When Leila, the central character in the new comedy-drama “The Persian Version,” sashays across the Brooklyn Bridge and into a Halloween party carrying a surfboard and wearing a burkini — niqab on top, bikini on the bottom — while Wet Leg’s cheeky anthem “Chaise Longue” plays, it’s clear that what’s to come will be a boundary-pushing take on straddling cultures that are at odds in the real world.
Maryam Keshavarz wore a similar burkini costume once upon a time, and her semi-autobiographical film — which spans decades and moves between Iran and the United States — won an audience award and a screenwriting prize at the Sundance Film Festival in January, where it had its world premiere. The film, written and directed by Keshavarz, will have a limited theatrical release in the United States on Friday.

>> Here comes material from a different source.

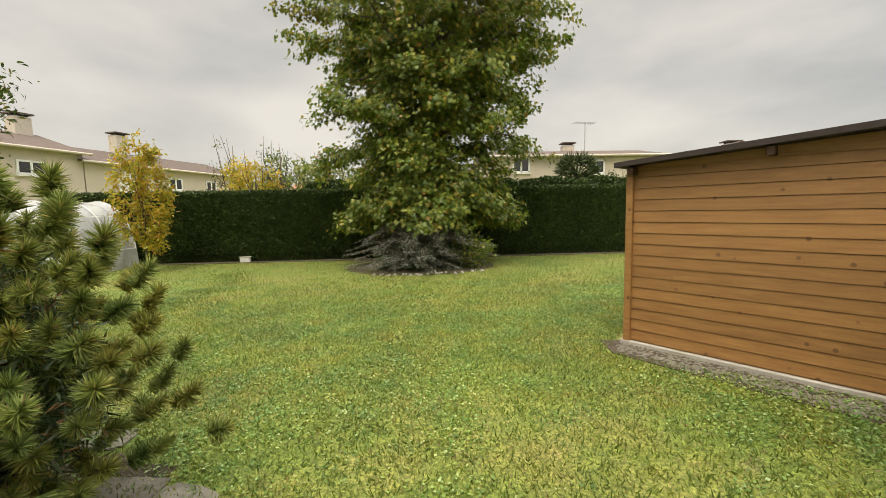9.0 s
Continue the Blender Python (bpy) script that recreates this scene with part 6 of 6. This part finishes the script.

“The reality is, I’ve never really followed the rules,” Keshavarz, 48, who was born in New York to Iranian parents, told me in a video call earlier this month. “It’s also the reason that probably I’ve been able to get to where I am, because there’s no real path for us, is there? There’s no straight path if you’re an immigrant kid, if you’re queer, if you’re an outsider.”
Keshavarz was an adult when she grasped that immigrants and women could be directors. “I thought that was stuff for white Americans,” she said. “Even the idea that we have a right to tell our story and to take up space is huge.”